Among the commission’s recommendations:
ALLOW PRIVATE STUDENT LOANS TO BE ERASED
Federal student loans are backed by taxpayer money, so it makes sense that they’re harder to discharge than credit card debt or medical bills. But Congress extended the same status to private student loans in 2005. Unlike federal student loans, private student loans are underwritten — which means the lenders assess borrowers’ ability to repay, charge interest rates that reflect the risk of default and often require co-signers to guarantee repayment. Shielding private student loans in bankruptcy court may protect lender profits, but it’s hard to make the case that doing so is somehow in the taxpayers’ best interest.

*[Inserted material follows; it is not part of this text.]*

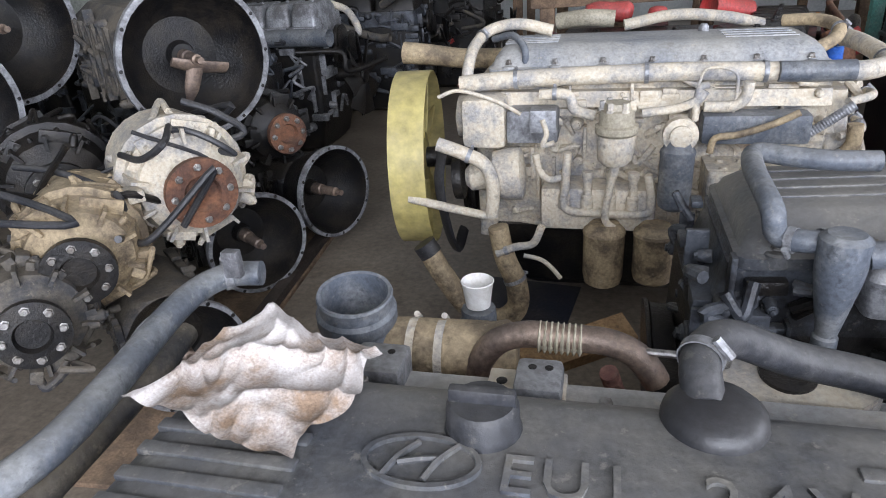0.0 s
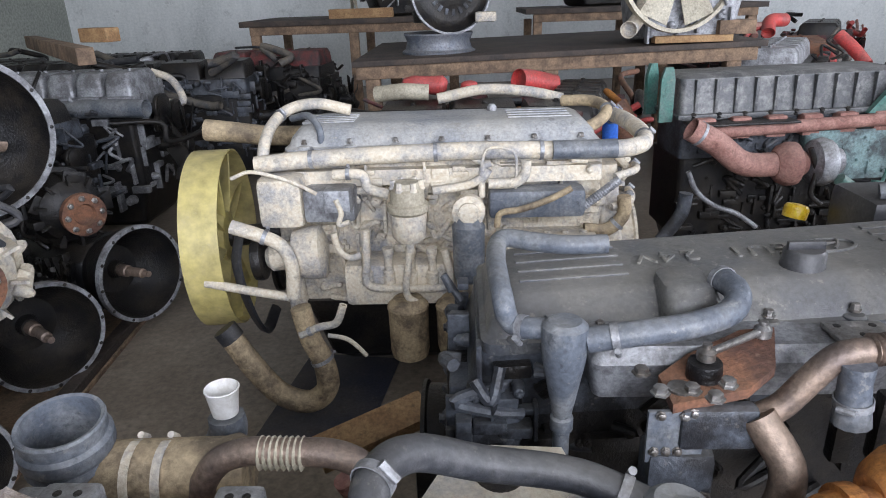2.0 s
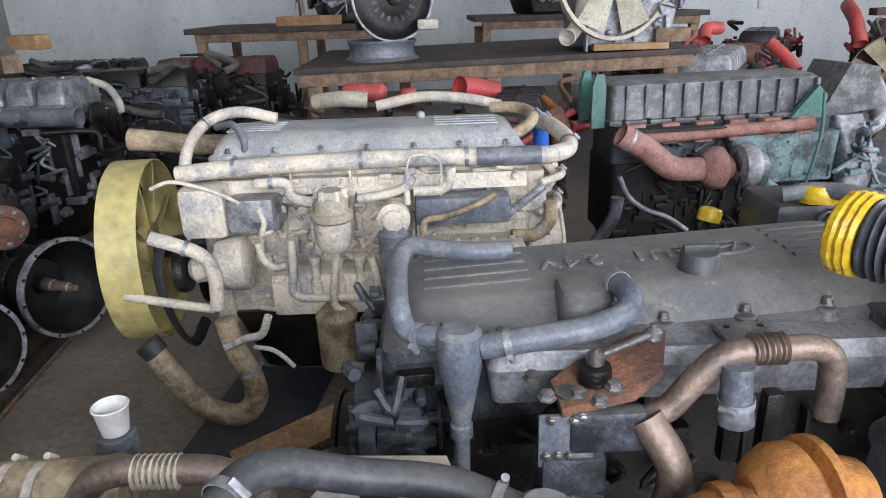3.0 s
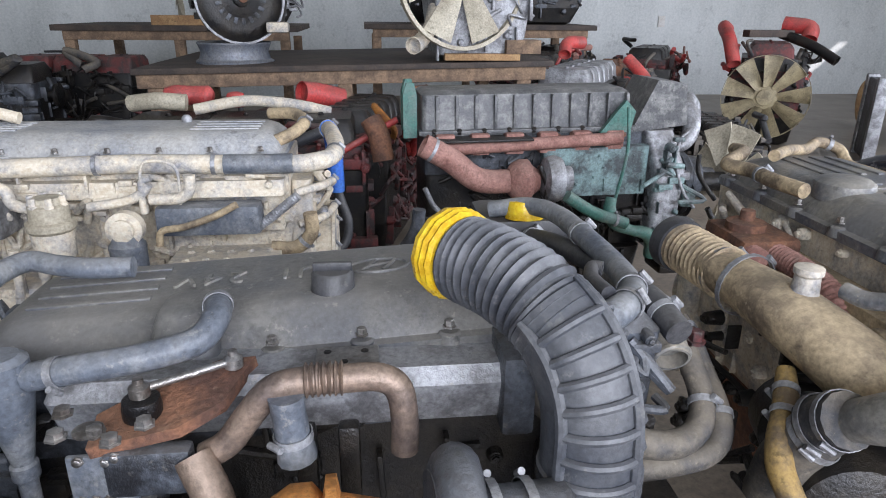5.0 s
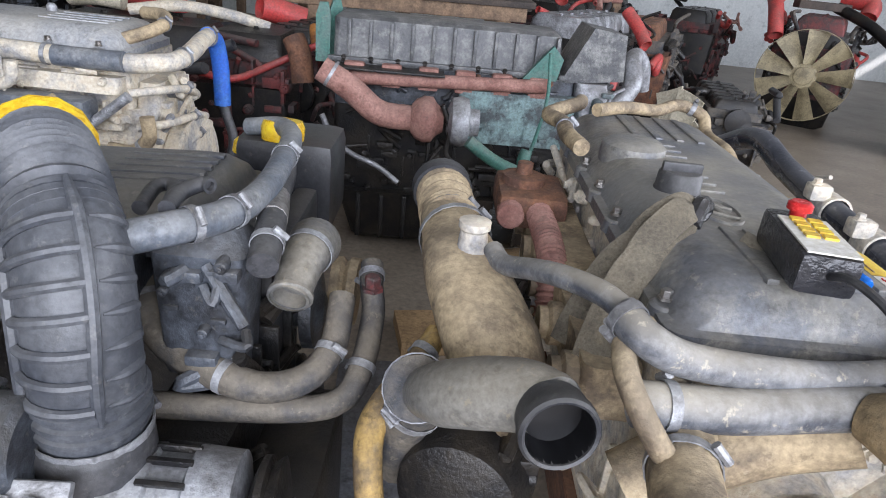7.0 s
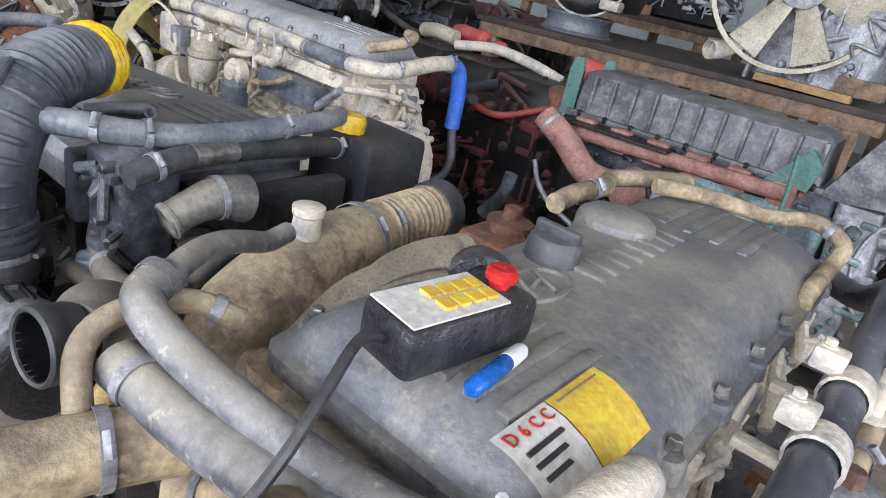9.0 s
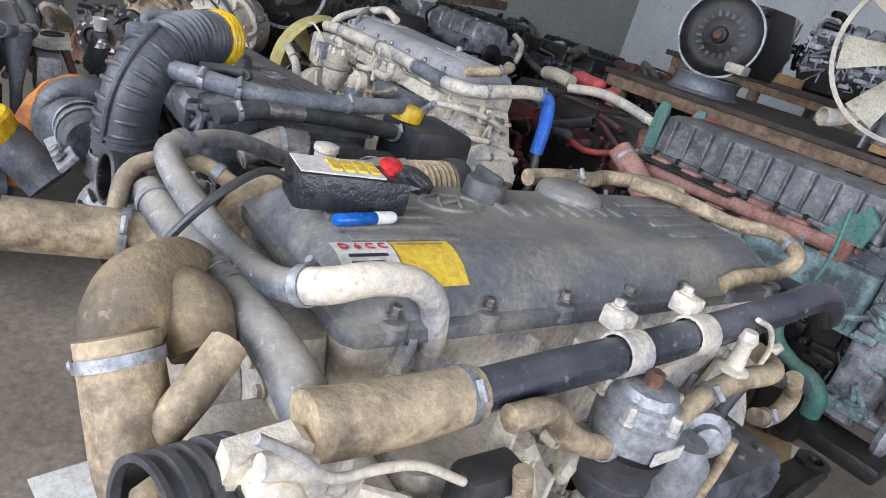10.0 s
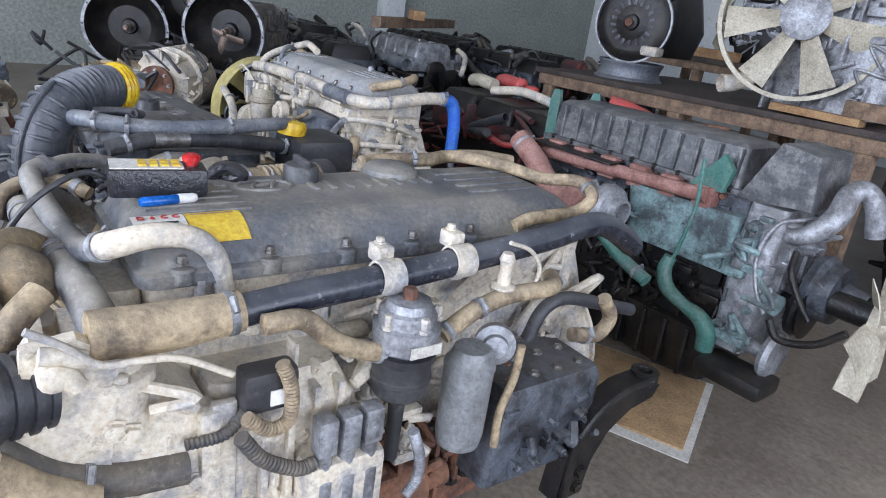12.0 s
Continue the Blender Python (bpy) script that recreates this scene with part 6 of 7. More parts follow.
hose("manifold_pipe", [(0.35, 0.80, 0.70), (0.5, 0.82, 0.70), (0.75, 0.82, 0.70), (0.95, 0.8, 0.7)], 0.04, "pinkrust", eng_a, (), "rusty exhaust manifold")
ring = part("flap_body", slab(B(), [(-0.10, -0.06), (0.07, -0.07), (0.13, 0.0), (0.10, 0.07), (-0.06, 0.06)], 0, 0.03, pose(0.86, 0.84, 0.77, 6, 0, -8)), "cream", eng_a, "pale cast flap valve body")
part("flap_ring", lathe(B(), (0.87, 0.845, 0.80), (0.05, -0.1, 1), [(0, 0.04), (0.006, 0.04), (0.008, 0.03), (0.004, 0.028)], 24), "iron", ring)
part("link_rod", cyl(B(), (0.63, 0.86, 0.815), (0.78, 0.845, 0.82), 0.006, seg=8), "silver", ring)
for p in ((0.63, 0.86, 0.815), (0.78, 0.845, 0.82)):
    part("ball_joint", lathe(B(), p, (0, 0, 1), [(-0.012, 0.008), (-0.008, 0.013), (0.006, 0.013), (0.012, 0.006)], 12), "silver", ring)
dome = PA(0.675, 0.135, 0.965)
hose("breather_hose", [(dome.x - 0.01, dome.y + 0.01, dome.z), (dome.x - 0.01, dome.y + 0.06, dome.z + 0.03), (dome.x + 0.03, dome.y + 0.12, dome.z + 0.02), (dome.x + 0.12, dome.y + 0.16, dome.z - 0.03), (dome.x + 0.25, dome.y + 0.18, dome.z - 0.07), (dome.x + 0.36, dome.y + 0.14, dome.z - 0.1)], 0.024, "rubber", eng_a, (0.2, 0.9), "blue-grey breather hose")
sep = part("separator", lathe(B(), (1.09, 0.72, 0.86), (0, 0, -1), [(0, 0.03), (0.01, 0.042), (0.06, 0.042), (0.20, 0.02), (0.35, 0.016)], 20), "bluerubber", eng_a, "funnel-shaped grey oil separator")
block_part("bracket_box", (0.92, 0.78, 0.62), (1.06, 0.86, 0.76), "alu", eng_a, None, 0.012, "grey bolted bracket")
hose("left_return", [(1.09, 0.72, 0.84), (1.18, 0.66, 0.86), (1.24, 0.5, 0.90), (1.22, 0.3, 0.92)], 0.022, "bluerubber", eng_a, (0.3,))
hose("oil_pipe", [(0.62, 0.9, 0.74), (0.66, 0.95, 0.6), (0.72, 0.98, 0.45)], 0.016, "pinkrust", eng_a)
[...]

The commission recommends Congress change the law to allow private student loans, as well as loans taken out by parents and other relatives for their children, to be more easily erased.
THE SEVEN-YEAR STANDARD SHOULD BE RESTORED
In 1976, Congress decided that overwhelmed borrowers could get their student loans wiped out in bankruptcy once five years had passed since the first payment was due. Debtors could get relief earlier if repayment represented an “undue hardship.” In 1990, Congress lengthened the waiting period to seven years. In 1998, however, Congress removed the time element entirely. Now borrowers are held to the strict standards the courts had developed under previous laws.
The commission recommends returning to the seven-year standard, noting that if borrowers were still struggling at that point, their circumstances were unlikely to improve enough to repay a significant portion of their loans. Getting rid of the debt, on the other hand, could allow people to buy homes, start families, launch businesses and otherwise engage in productive activity that contributes to the tax base.
CALL OFF THE DOGS
The commission decried “costly and inefficient litigation,” noting that the Education Department and ECMC regularly fight discharges regardless of the costs or benefits.
Instead, the commission recommended the department adopt clearly defined rules that would prevent student loan collectors from opposing discharges for people collecting disability benefits from Social Security or Veterans Affairs, or whose incomes were less than 175 percent of federal poverty levels.